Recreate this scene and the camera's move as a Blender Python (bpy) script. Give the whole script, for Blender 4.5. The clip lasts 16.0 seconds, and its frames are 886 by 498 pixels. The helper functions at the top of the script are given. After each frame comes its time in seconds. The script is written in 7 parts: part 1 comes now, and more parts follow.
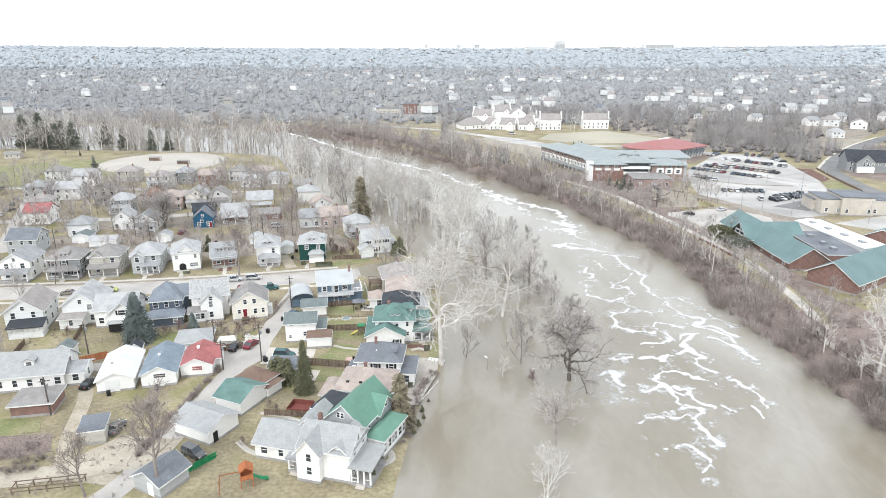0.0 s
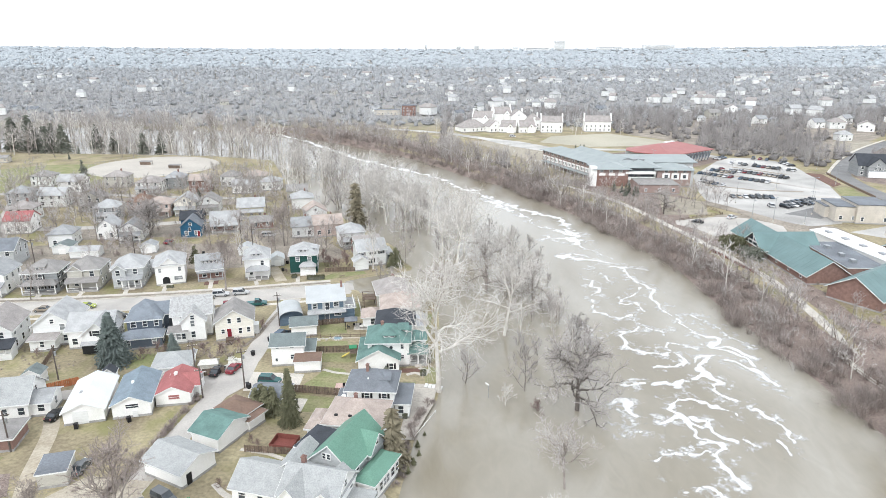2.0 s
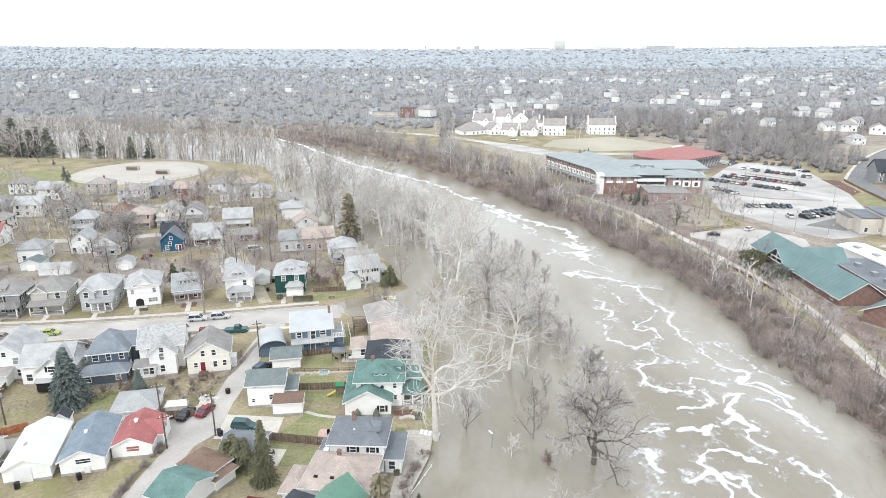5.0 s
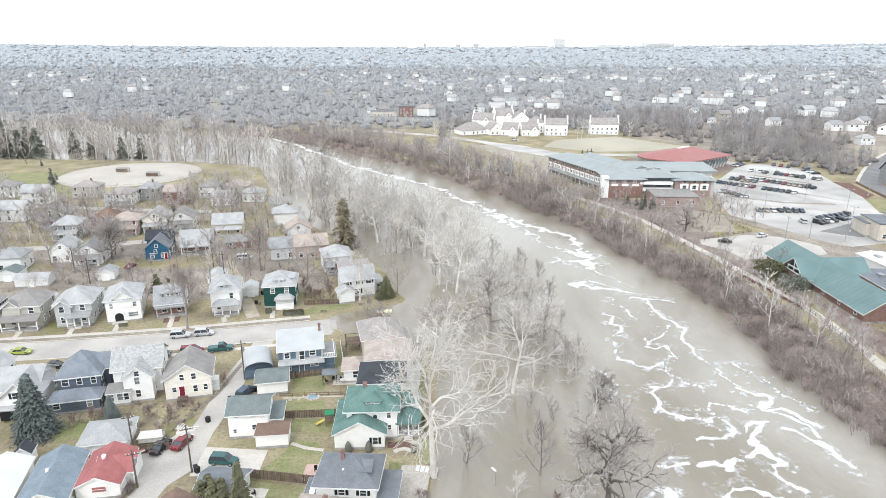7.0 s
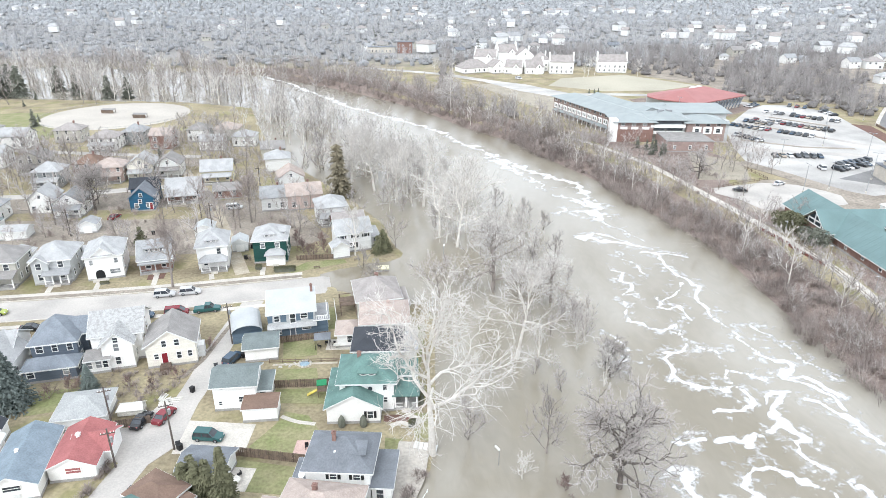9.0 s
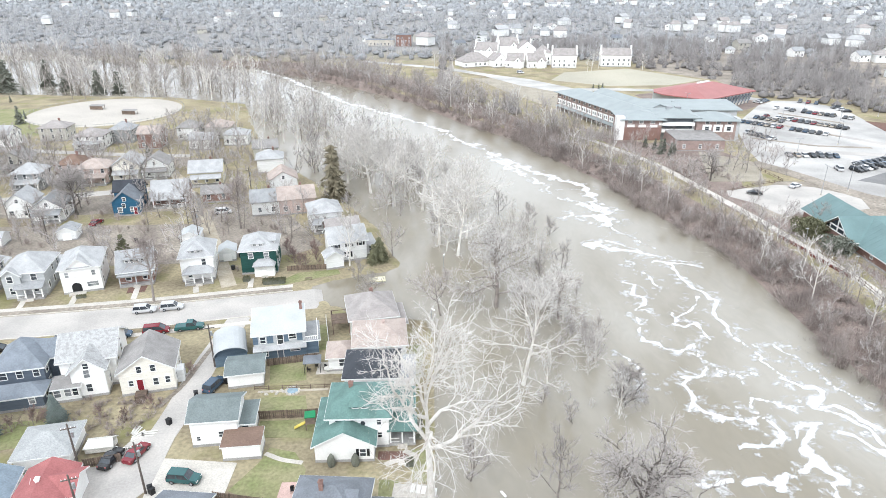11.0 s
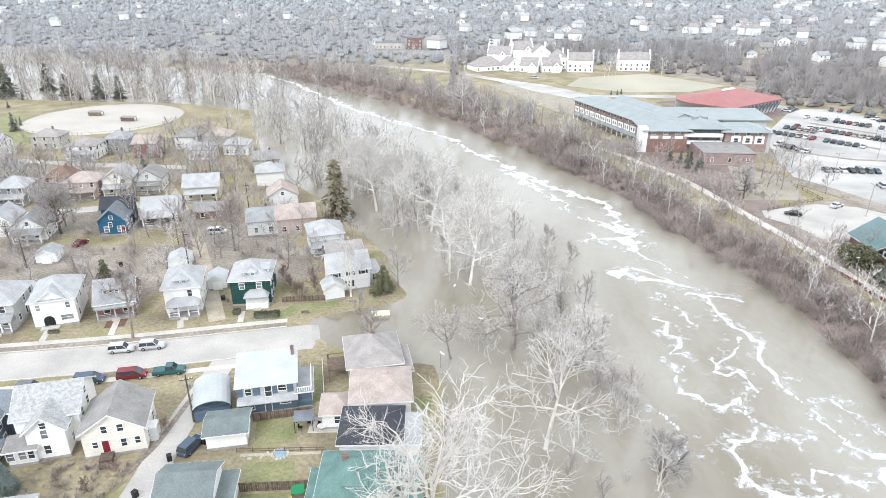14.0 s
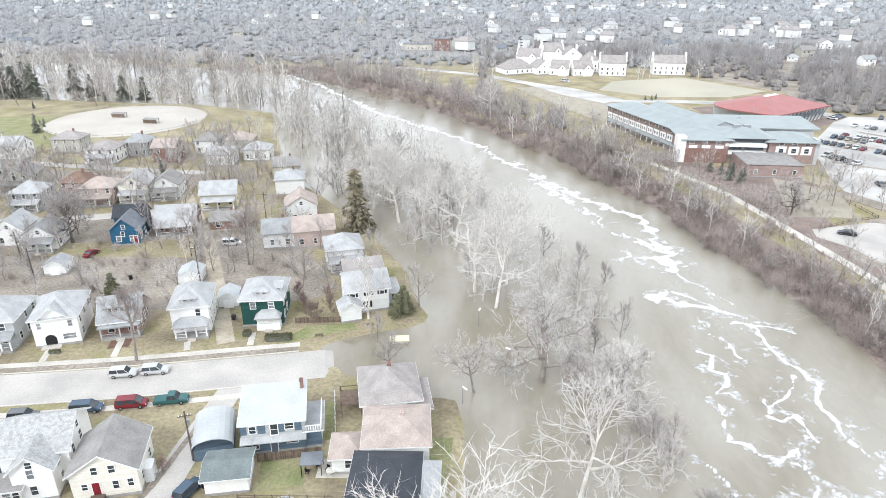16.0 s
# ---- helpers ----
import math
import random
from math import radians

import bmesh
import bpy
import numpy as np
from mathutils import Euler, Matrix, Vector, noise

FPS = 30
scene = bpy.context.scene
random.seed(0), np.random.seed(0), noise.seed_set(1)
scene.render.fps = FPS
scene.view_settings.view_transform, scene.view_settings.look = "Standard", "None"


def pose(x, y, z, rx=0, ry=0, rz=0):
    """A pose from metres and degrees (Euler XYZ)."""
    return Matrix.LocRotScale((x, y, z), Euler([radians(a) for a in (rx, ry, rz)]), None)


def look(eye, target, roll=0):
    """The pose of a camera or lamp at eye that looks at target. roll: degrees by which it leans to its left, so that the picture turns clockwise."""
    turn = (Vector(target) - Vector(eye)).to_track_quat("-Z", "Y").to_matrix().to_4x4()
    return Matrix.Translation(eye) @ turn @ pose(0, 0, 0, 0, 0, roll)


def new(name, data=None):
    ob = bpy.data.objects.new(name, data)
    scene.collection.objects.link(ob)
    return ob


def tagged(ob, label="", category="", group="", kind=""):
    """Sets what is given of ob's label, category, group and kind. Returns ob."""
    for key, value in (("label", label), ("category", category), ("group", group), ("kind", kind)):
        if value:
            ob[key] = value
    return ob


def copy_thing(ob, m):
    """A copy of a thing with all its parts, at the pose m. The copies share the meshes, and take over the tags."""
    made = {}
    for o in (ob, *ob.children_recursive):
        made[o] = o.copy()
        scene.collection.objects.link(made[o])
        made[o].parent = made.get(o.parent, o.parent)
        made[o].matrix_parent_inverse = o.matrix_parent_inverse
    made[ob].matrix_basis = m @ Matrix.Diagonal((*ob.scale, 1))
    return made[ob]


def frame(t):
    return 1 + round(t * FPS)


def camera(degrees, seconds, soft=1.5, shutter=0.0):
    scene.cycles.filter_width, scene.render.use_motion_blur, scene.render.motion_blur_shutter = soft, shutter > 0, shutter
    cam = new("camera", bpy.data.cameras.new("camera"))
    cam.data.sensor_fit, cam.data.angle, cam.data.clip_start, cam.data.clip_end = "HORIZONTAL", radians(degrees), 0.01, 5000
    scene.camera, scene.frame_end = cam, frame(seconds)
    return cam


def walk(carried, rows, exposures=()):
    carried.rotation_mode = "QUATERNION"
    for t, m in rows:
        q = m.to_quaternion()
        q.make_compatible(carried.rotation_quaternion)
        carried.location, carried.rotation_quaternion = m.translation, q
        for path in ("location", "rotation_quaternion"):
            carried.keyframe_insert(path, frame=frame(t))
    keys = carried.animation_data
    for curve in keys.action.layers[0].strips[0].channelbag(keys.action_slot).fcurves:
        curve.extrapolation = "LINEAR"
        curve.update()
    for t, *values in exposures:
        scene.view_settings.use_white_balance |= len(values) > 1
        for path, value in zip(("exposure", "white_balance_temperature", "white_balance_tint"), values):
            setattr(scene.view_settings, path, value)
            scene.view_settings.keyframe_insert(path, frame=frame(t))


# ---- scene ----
cam = camera(69.46, 16.0, soft=0.6)
PATH = [
    (0.0, pose(0.00, 0.00, 66.00, 72.53, 0, -0.03)),
    (2.0, pose(0.42, 10.94, 66.24, 72.58, 0, -0.07)),
    (4.0, pose(0.75, 21.82, 66.43, 72.62, 0, -0.07)),
    (6.3, pose(1.01, 34.27, 66.58, 72.55, 0, -0.09)),
    (6.9, pose(1.06, 37.50, 66.62, 72.50, 0, -0.12)),
    (7.2, pose(1.08, 39.12, 66.63, 71.99, 0, -0.13)),
    (7.5, pose(1.10, 40.73, 66.64, 71.02, 0, -0.12)),
    (8.0, pose(1.13, 43.42, 66.66, 69.50, 0, -0.09)),
    (8.5, pose(1.15, 46.10, 66.68, 68.03, 0, -0.08)),
    (8.8, pose(1.16, 47.71, 66.68, 67.25, 0, -0.09)),
    (9.2, pose(1.17, 49.86, 66.69, 66.80, 0, -0.08)),
    (11.3, pose(1.16, 61.08, 66.71, 66.27, 0, -0.12)),
    (12.5, pose(1.11, 67.46, 66.70, 66.27, 0, -0.18)),
    (12.8, pose(1.10, 69.05, 66.69, 66.31, 0, -0.17)),
    (13.2, pose(1.07, 71.17, 66.68, 66.35, 0, 0.07)),
    (13.5, pose(1.05, 72.76, 66.67, 66.36, 0, 0.33)),
    (14.0, pose(1.00, 75.41, 66.65, 66.38, 0, 0.88)),
    (14.6, pose(0.95, 78.58, 66.63, 66.38, 0, 1.53)),
    (15.2, pose(0.88, 81.75, 66.60, 66.39, 0, 2.12)),
    (15.6, pose(0.83, 83.86, 66.58, 66.39, 0, 2.58)),
    (16.0, pose(0.78, 85.96, 66.55, 66.40, 0, 3.30)),
]
walk(cam, PATH, exposures=[(0.0, 0.30, 6100, 9), (7.0, 0.30, 6100, 9), (9.0, 0.48, 5980, 9), (16.0, 0.46, 5980, 9)])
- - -
*EXERCISE OBJECTIVE*. Your task is to repeat the material above exactly, without its pictures.

*SOLUTION TO THIS EXERCISE*.
Recreate this scene and the camera's move as a Blender Python (bpy) script. Give the whole script, for Blender 4.5. The clip lasts 16.0 seconds, and its frames are 886 by 498 pixels. The helper functions at the top of the script are given. After each frame comes its time in seconds. The script is written in 7 parts: part 1 comes now, and more parts follow.
0.0 s
2.0 s
5.0 s
7.0 s
9.0 s
11.0 s
14.0 s
16.0 s
# ---- helpers ----
import math
import random
from math import radians

import bmesh
import bpy
import numpy as np
from mathutils import Euler, Matrix, Vector, noise

FPS = 30
scene = bpy.context.scene
random.seed(0), np.random.seed(0), noise.seed_set(1)
scene.render.fps = FPS
scene.view_settings.view_transform, scene.view_settings.look = "Standard", "None"


def pose(x, y, z, rx=0, ry=0, rz=0):
    """A pose from metres and degrees (Euler XYZ)."""
    return Matrix.LocRotScale((x, y, z), Euler([radians(a) for a in (rx, ry, rz)]), None)


def look(eye, target, roll=0):
    """The pose of a camera or lamp at eye that looks at target. roll: degrees by which it leans to its left, so that the picture turns clockwise."""
    turn = (Vector(target) - Vector(eye)).to_track_quat("-Z", "Y").to_matrix().to_4x4()
    return Matrix.Translation(eye) @ turn @ pose(0, 0, 0, 0, 0, roll)


def new(name, data=None):
    ob = bpy.data.objects.new(name, data)
    scene.collection.objects.link(ob)
    return ob


def tagged(ob, label="", category="", group="", kind=""):
    """Sets what is given of ob's label, category, group and kind. Returns ob."""
    for key, value in (("label", label), ("category", category), ("group", group), ("kind", kind)):
        if value:
            ob[key] = value
    return ob


def copy_thing(ob, m):
    """A copy of a thing with all its parts, at the pose m. The copies share the meshes, and take over the tags."""
    made = {}
    for o in (ob, *ob.children_recursive):
        made[o] = o.copy()
        scene.collection.objects.link(made[o])
        made[o].parent = made.get(o.parent, o.parent)
        made[o].matrix_parent_inverse = o.matrix_parent_inverse
    made[ob].matrix_basis = m @ Matrix.Diagonal((*ob.scale, 1))
    return made[ob]


def frame(t):
    return 1 + round(t * FPS)


def camera(degrees, seconds, soft=1.5, shutter=0.0):
    scene.cycles.filter_width, scene.render.use_motion_blur, scene.render.motion_blur_shutter = soft, shutter > 0, shutter
    cam = new("camera", bpy.data.cameras.new("camera"))
    cam.data.sensor_fit, cam.data.angle, cam.data.clip_start, cam.data.clip_end = "HORIZONTAL", radians(degrees), 0.01, 5000
    scene.camera, scene.frame_end = cam, frame(seconds)
    return cam


def walk(carried, rows, exposures=()):
    carried.rotation_mode = "QUATERNION"
    for t, m in rows:
        q = m.to_quaternion()
        q.make_compatible(carried.rotation_quaternion)
        carried.location, carried.rotation_quaternion = m.translation, q
        for path in ("location", "rotation_quaternion"):
            carried.keyframe_insert(path, frame=frame(t))
    keys = carried.animation_data
    for curve in keys.action.layers[0].strips[0].channelbag(keys.action_slot).fcurves:
        curve.extrapolation = "LINEAR"
        curve.update()
    for t, *values in exposures:
        scene.view_settings.use_white_balance |= len(values) > 1
        for path, value in zip(("exposure", "white_balance_temperature", "white_balance_tint"), values):
            setattr(scene.view_settings, path, value)
            scene.view_settings.keyframe_insert(path, frame=frame(t))


# ---- scene ----
cam = camera(69.46, 16.0, soft=0.6)
PATH = [
    (0.0, pose(0.00, 0.00, 66.00, 72.53, 0, -0.03)),
    (2.0, pose(0.42, 10.94, 66.24, 72.58, 0, -0.07)),
    (4.0, pose(0.75, 21.82, 66.43, 72.62, 0, -0.07)),
    (6.3, pose(1.01, 34.27, 66.58, 72.55, 0, -0.09)),
    (6.9, pose(1.06, 37.50, 66.62, 72.50, 0, -0.12)),
    (7.2, pose(1.08, 39.12, 66.63, 71.99, 0, -0.13)),
    (7.5, pose(1.10, 40.73, 66.64, 71.02, 0, -0.12)),
    (8.0, pose(1.13, 43.42, 66.66, 69.50, 0, -0.09)),
    (8.5, pose(1.15, 46.10, 66.68, 68.03, 0, -0.08)),
    (8.8, pose(1.16, 47.71, 66.68, 67.25, 0, -0.09)),
    (9.2, pose(1.17, 49.86, 66.69, 66.80, 0, -0.08)),
    (11.3, pose(1.16, 61.08, 66.71, 66.27, 0, -0.12)),
    (12.5, pose(1.11, 67.46, 66.70, 66.27, 0, -0.18)),
    (12.8, pose(1.10, 69.05, 66.69, 66.31, 0, -0.17)),
    (13.2, pose(1.07, 71.17, 66.68, 66.35, 0, 0.07)),
    (13.5, pose(1.05, 72.76, 66.67, 66.36, 0, 0.33)),
    (14.0, pose(1.00, 75.41, 66.65, 66.38, 0, 0.88)),
    (14.6, pose(0.95, 78.58, 66.63, 66.38, 0, 1.53)),
    (15.2, pose(0.88, 81.75, 66.60, 66.39, 0, 2.12)),
    (15.6, pose(0.83, 83.86, 66.58, 66.39, 0, 2.58)),
    (16.0, pose(0.78, 85.96, 66.55, 66.40, 0, 3.30)),
]
walk(cam, PATH, exposures=[(0.0, 0.30, 6100, 9), (7.0, 0.30, 6100, 9), (9.0, 0.48, 5980, 9), (16.0, 0.46, 5980, 9)])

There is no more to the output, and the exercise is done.